### Aim
Look below for the line containing "carried.location, carried.rotation_quaternion = m.translation, q" and the line containing "scene.view_settings.keyframe_insert(path, frame=frame(t))"; repeat exactly those two lines and all lines between them, and nothing else.

### Stored data
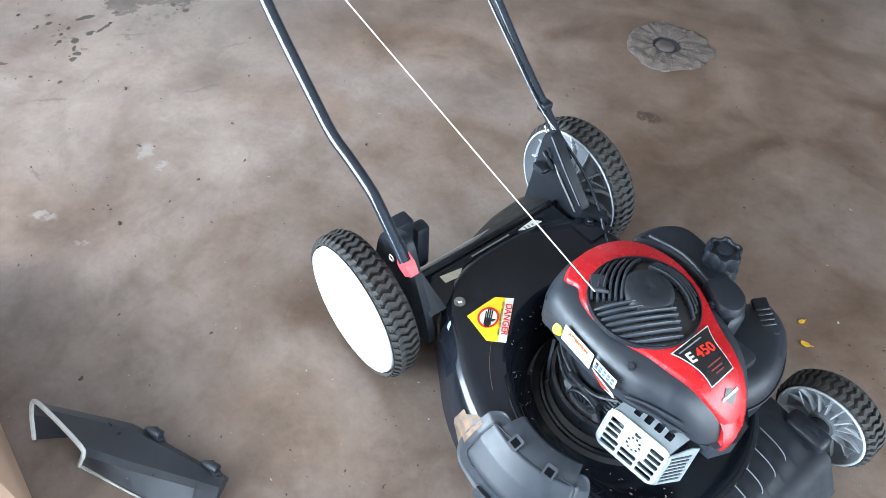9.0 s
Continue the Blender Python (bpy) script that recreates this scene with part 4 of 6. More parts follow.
def wheel(c, r, w, near, front):
    """A wheel turning about y; its face looks to -y on the near side, its ribbed back on the far side."""
    key = (r, near)
    turn = Matrix.Translation(c) @ pose(0, 0, 0, 90 if near else -90, 0, 0)   # local z to the outer side
    wheel_ob = part("wheel", lathe([(0.0, -w * 0.48), (0.018, -w * 0.48), (0.018, w * 0.2), (0.0, w * 0.2)], 20), BLACK_PLASTIC, mower, "white-disc wheel with chunky black tyre" if near else "grey ribbed wheel with chunky black tyre", m=turn)
    if key not in MESHES:
        body, lug = r - 0.0075, 0.0075
        side = body * 0.985
        prof = [(side - 0.004, -w / 2 + 0.004), (side, -w / 2), (body - 0.004, -w / 2 + 0.002), (body, -w / 2 + 0.008), (body + 0.001, 0), (body, w / 2 - 0.008), (body - 0.004, w / 2 - 0.002), (side, w / 2), (side - 0.004, w / 2 - 0.004)]
        bm = lathe(prof, 72)
        count = 54 if r > 0.12 else 38
        zig = [(-0.455, 0.05), (-0.29, 0.32), (-0.10, -0.10), (0.10, 0.24), (0.29, -0.18), (0.455, 0.10)]
        for k in range(1):
            a0 = 0.0
            pitch = 2 * math.pi / count
            loops = []
            for s, off in zig:
                edge = abs(s) > 0.44
                h = lug * (0.45 if edge else 1.0)
                lp = []
                for da, rr in ((-0.29, -0.003), (-0.24, h), (0.24, h), (0.29, -0.003)):
                    a = a0 + pitch * (off + da)
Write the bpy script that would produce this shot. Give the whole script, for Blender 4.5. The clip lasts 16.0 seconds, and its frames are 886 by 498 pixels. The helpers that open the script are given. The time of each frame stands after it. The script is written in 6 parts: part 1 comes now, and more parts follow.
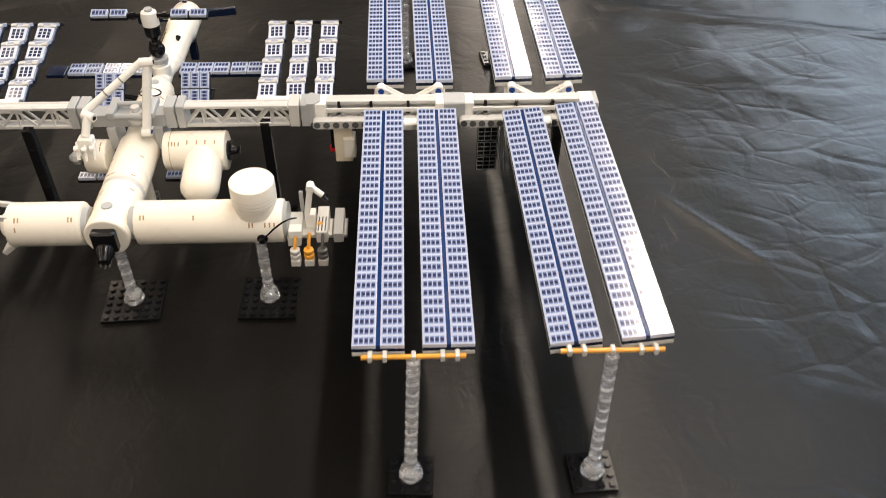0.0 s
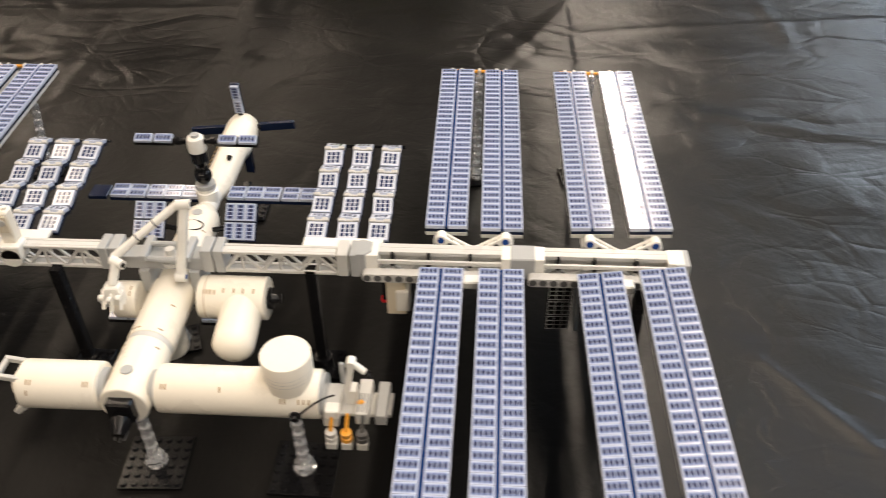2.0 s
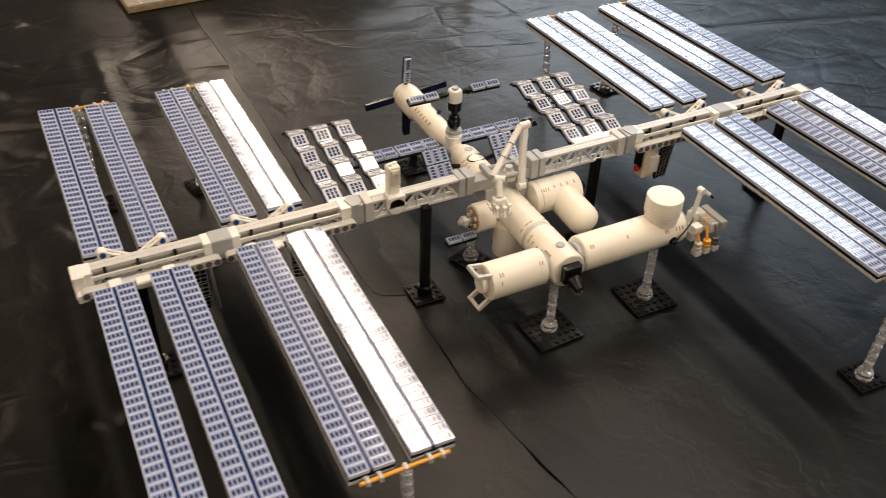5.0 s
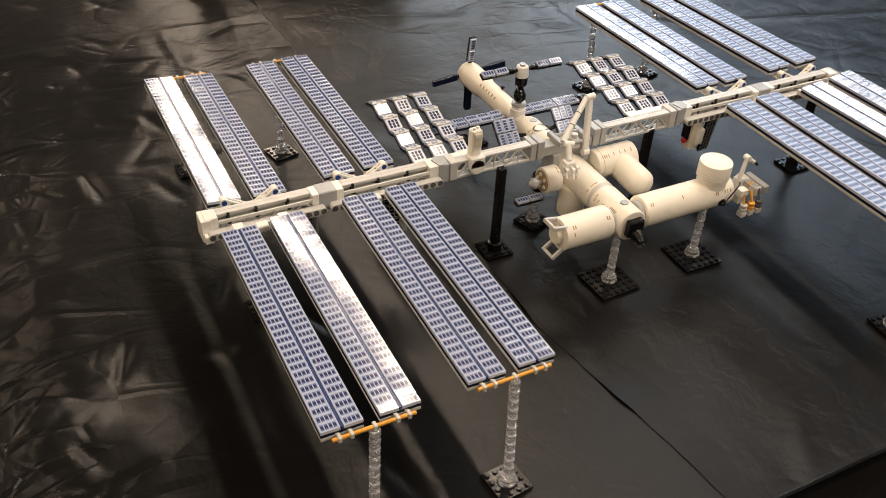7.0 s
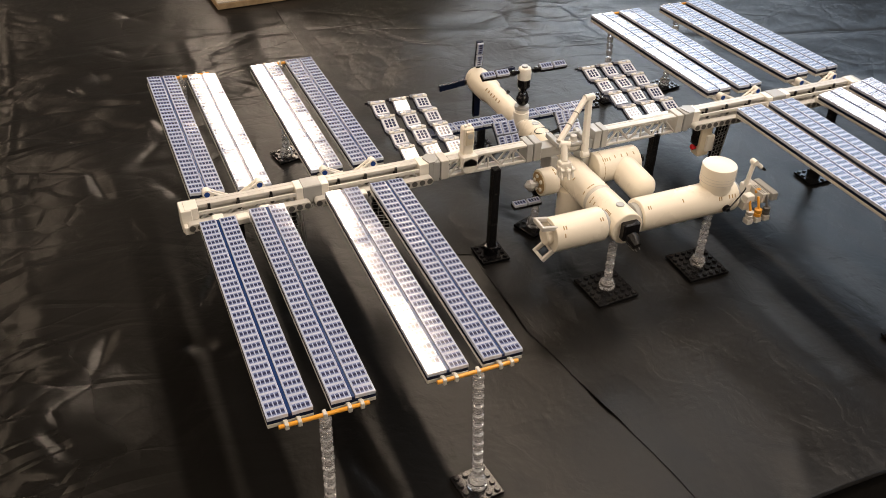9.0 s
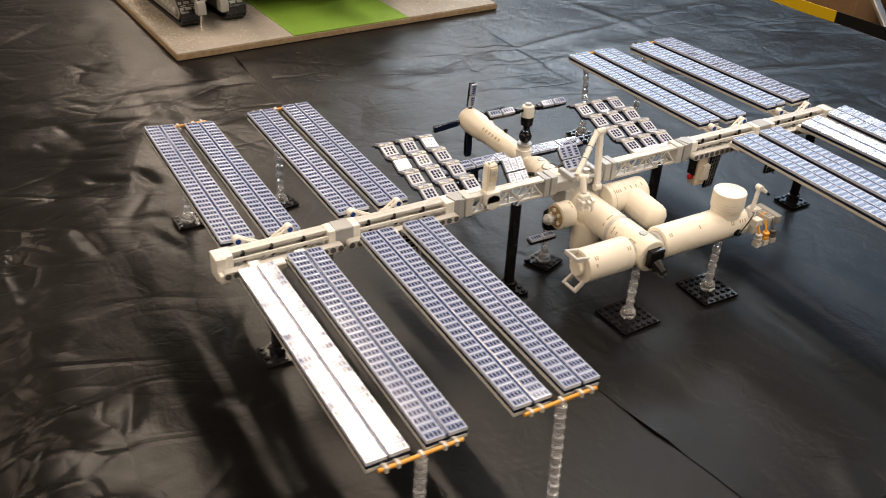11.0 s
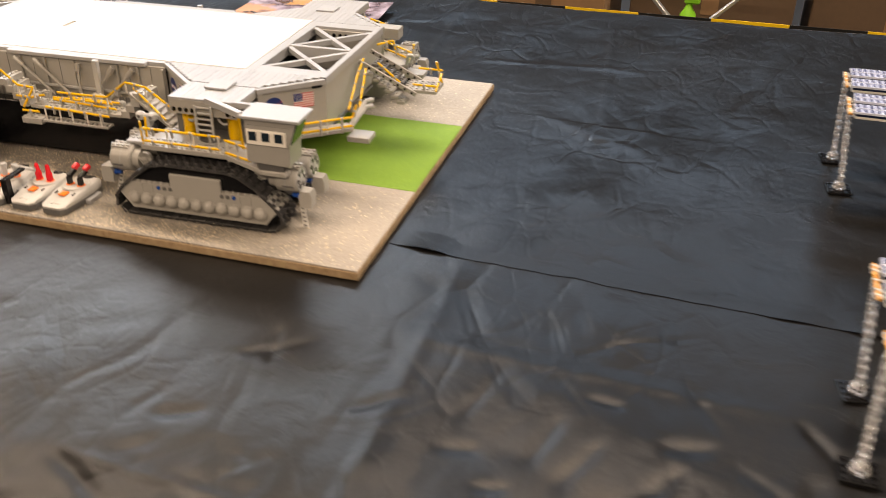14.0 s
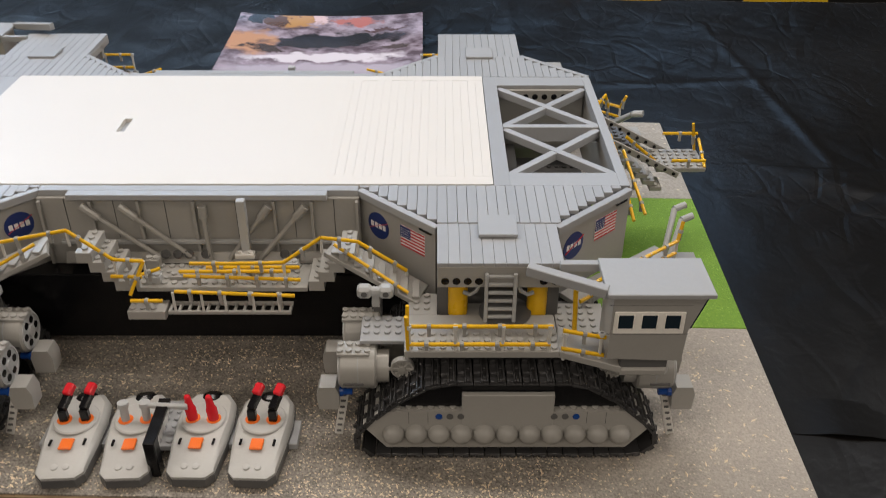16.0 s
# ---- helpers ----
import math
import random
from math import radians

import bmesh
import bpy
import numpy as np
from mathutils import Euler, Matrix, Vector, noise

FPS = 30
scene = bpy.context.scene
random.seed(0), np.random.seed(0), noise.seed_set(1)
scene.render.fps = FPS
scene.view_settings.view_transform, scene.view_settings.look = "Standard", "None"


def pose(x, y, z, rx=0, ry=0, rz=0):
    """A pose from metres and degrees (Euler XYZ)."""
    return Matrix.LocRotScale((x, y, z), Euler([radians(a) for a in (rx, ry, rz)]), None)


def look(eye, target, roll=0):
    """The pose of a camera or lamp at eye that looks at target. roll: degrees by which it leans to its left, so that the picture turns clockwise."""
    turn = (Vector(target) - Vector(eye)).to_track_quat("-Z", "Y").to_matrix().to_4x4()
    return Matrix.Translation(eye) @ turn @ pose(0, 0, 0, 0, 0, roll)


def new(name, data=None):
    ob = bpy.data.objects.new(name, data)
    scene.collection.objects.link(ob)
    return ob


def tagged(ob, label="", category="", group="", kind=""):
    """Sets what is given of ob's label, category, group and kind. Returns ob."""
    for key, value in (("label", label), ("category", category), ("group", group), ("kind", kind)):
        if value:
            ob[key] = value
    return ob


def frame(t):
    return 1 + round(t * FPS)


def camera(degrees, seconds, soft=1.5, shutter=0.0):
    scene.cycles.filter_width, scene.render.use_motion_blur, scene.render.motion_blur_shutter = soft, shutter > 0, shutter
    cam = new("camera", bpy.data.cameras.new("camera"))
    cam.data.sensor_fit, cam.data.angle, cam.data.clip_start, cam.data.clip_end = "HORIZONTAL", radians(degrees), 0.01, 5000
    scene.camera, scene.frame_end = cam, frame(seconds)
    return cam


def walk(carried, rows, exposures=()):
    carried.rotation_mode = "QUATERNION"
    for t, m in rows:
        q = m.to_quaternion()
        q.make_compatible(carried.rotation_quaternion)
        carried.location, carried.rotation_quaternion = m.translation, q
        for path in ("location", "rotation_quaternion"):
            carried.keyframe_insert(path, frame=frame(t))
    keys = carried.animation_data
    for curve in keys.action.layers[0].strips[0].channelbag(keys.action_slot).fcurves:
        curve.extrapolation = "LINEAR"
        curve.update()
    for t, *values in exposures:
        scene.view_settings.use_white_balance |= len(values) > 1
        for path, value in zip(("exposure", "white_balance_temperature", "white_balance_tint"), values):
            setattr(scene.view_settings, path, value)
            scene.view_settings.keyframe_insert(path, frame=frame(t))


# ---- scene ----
cam = camera(53.3, 16.0, soft=0.7, shutter=0.4)
PATH = [
    (0, (0.238, -0.638, 0.535), (0.303, 0.839, -0.809), 0.7),
    (0.5, (0.274, -0.602, 0.541), (0.278, 0.897, -0.782), 0.6),
    (1, (0.298, -0.554, 0.553), (0.246, 0.958, -0.755), -0.6),
    (1.5, (0.298, -0.513, 0.553), (0.198, 1.018, -0.73), -1.2),
    (2, (0.252, -0.505, 0.55), (0.138, 1.028, -0.729), -1.1),
    (2.5, (0.131, -0.493, 0.556), (0.122, 1.046, -0.722), -1.8),
    (3, (0.002, -0.507, 0.565), (0.184, 1.016, -0.719), -1.2),
    (3.5, (-0.058, -0.551, 0.567), (0.264, 0.96, -0.702), 0.3),
    (4, (-0.143, -0.608, 0.576), (0.269, 0.898, -0.673), 0.7),
    (4.5, (-0.249, -0.619, 0.578), (0.304, 0.848, -0.663), 1),
    (5, (-0.378, -0.617, 0.589), (0.344, 0.777, -0.648), 1.8),
    (7.5, (-0.503, -0.685, 0.609), (0.236, 0.701, -0.626), 3.3),
    (8, (-0.491, -0.696, 0.602), (0.215, 0.699, -0.638), 2.8),
    (8.5, (-0.47, -0.703, 0.593), (0.205, 0.72, -0.638), 2.3),
    (9, (-0.439, -0.702, 0.57), (0.202, 0.779, -0.606), 1.5),
    (11.5, (-0.662, -0.604, 0.546), (0.305, 0.789, -0.516), 2.6),
    (12, (-0.832, -0.431, 0.529), (0.257, 0.882, -0.527), 1.7),
    (12.5, (-0.948, -0.246, 0.532), (0.316, 0.907, -0.525), 0.5),
    (13, (-1.048, -0.082, 0.543), (0.397, 0.837, -0.511), -0.3),
    (13.5, (-1.078, 0.138, 0.54), (0.487, 0.869, -0.468), 0.4),
    (14, (-0.993, 0.429, 0.535), (0.643, 0.995, -0.467), 1),
    (14.5, (-0.964, 0.688, 0.544), (0.716, 1.071, -0.473), 1.4),
    (15, (-0.841, 0.886, 0.528), (0.861, 1.166, -0.484), -0.4),
    (15.5, (-0.697, 1.002, 0.521), (1.003, 1.202, -0.513), -1.1),
    (16, (-0.668, 1.031, 0.504), (1.011, 1.175, -0.573), 0.2),
]
walk(cam, [(t, look(eye, target, roll)) for t, eye, target, roll in PATH],
     exposures=[(0.0, 0.42, 7050, 14), (1.0, 0.34, 7300, 14), (2.0, 0.31, 7250, 14), (3.0, 0.02, 6950, 14), (3.5, -0.09, 7000, 13), (4.5, -0.13, 7800, 15), (5.2, 0.03, 7900, 16), (7.5, 0.05, 7900, 16), (9.0, 0.1, 7950, 17), (11.5, 0.40, 7800, 16), (12.0, 0.52, 8500, 18), (12.5, 0.42, 9500, 22), (13.0, 0.72, 9400, 22), (13.5, 0.86, 9000, 20), (14.0, 0.94, 8350, 20), (14.5, 1.10, 7900, 19), (15.0, 0.82, 7400, 18), (15.5, 0.27, 6750, 15), (16.0, 0.02, 6550, 13)])

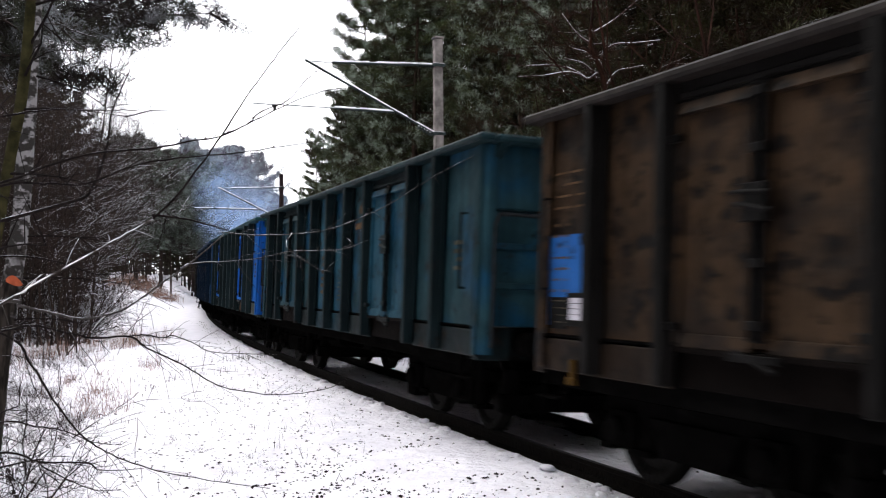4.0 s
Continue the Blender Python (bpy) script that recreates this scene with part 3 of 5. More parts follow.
    # Ends without their own colour get darkened body paint, standing for their shade.
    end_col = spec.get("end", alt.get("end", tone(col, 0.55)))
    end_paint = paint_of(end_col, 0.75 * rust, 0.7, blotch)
    end_shade = paint_of(tone(end_col, 0.5), 0.75 * rust, 0.7)
    for e in (1, -1):
        turn = pose(0, 0, 0) if e == 1 else pose(0, 0, 0, 0, 0, 180)
        end_x = LW / 2 - FRONT + 0.03 if e == 1 else BACK - LW / 2 + 0.03
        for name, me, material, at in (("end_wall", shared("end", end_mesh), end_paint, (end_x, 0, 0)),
                                       ("end_rim", shared("endrim", lambda: boxes("end_rim", [(-0.06, 0.34, -HALF + 0.056, HALF - 0.056, Z_TOP - 0.085, Z_TOP - 0.005)], 0.02)), rim, (end_x, 0, 0)),
                                       ("headstock", shared("head", lambda: boxes("headstock", [(-0.12, 0.06, -1.40, 1.40, 0.86, 1.22)], 0.012)), low, (6.38, 0, 0)),
                                       ("coupling", shared("hook", hook_mesh), M_BLACK, (6.42, 0, 0)),
                                       ("buffer", shared("buffer", buffer_mesh), M_BLACK, (6.42, 0.875, 1.04)),
                                       ("buffer", shared("buffer", buffer_mesh), M_BLACK, (6.42, -0.875, 1.04)),
                                       ("bogie", shared("bogie", bolster_mesh), M_BLACK, (4.5, 0, 0))):
            o = link(name, me, material, w)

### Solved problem
        carried.location, carried.rotation_quaternion = m.translation, q
        for path in ("location", "rotation_quaternion"):
            carried.keyframe_insert(path, frame=frame(t))
    keys = carried.animation_data
    for curve in keys.action.layers[0].strips[0].channelbag(keys.action_slot).fcurves:
        curve.extrapolation = "LINEAR"
        curve.update()
    for t, *values in exposures:
        scene.view_settings.use_white_balance |= len(values) > 1
        for path, value in zip(("exposure", "white_balance_temperature", "white_balance_tint"), values):
            setattr(scene.view_settings, path, value)
            scene.view_settings.keyframe_insert(path, frame=frame(t))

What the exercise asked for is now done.